La independencia no se mide solo por la capacidad de votar o elegir líderes; se mide por la capacidad de decidir nuestros propios destinos, de construir alianzas que respeten nuestros intereses y de dejar de aceptar una subordinación disfrazada de cooperación. Romper con la ilusión de que los intereses de Estados Unidos coinciden con los nuestros no es un acto de confrontación gratuita, sino de claridad geopolítica, de justicia histórica y de autodeterminación. Honduras tiene la oportunidad de mirar más allá del norte, de explorar nuevas relaciones estratégicas y de imaginar un futuro en el que su soberanía no sea negociable, donde sus decisiones sean propias y donde sus intereses de verdad, y no los de un país externo, guíen su rumbo.

 

Despertar a esta realidad no es fácil.
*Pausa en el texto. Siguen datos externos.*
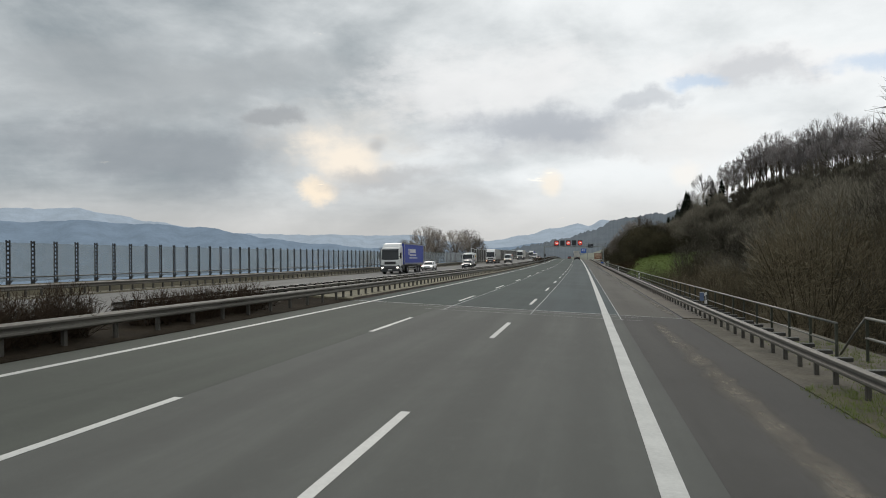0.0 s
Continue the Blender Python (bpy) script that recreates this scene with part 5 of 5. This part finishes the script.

Requiere valor, análisis crítico y disposición a cuestionar décadas de dependencia y condicionamientos. Pero es indispensable. Mientras sigamos creyendo que Washington es nuestro amigo, seguiremos siendo vulnerables. Mientras no rompamos la ilusión, seguiremos repitiendo ciclos de subordinación y desilusión. Es hora de que los hondureños comprendan que la liberación no vendrá de una intervención externa, sino de la decisión consciente de ejercer nuestra soberanía, diversificar nuestras alianzas y construir relaciones con el mundo sobre la base de igualdad y respeto mutuo. Solo así podremos dejar de soñar con amigos que nunca lo fueron y empezar a construir un país que verdaderamente actúe y decida por sí mismo.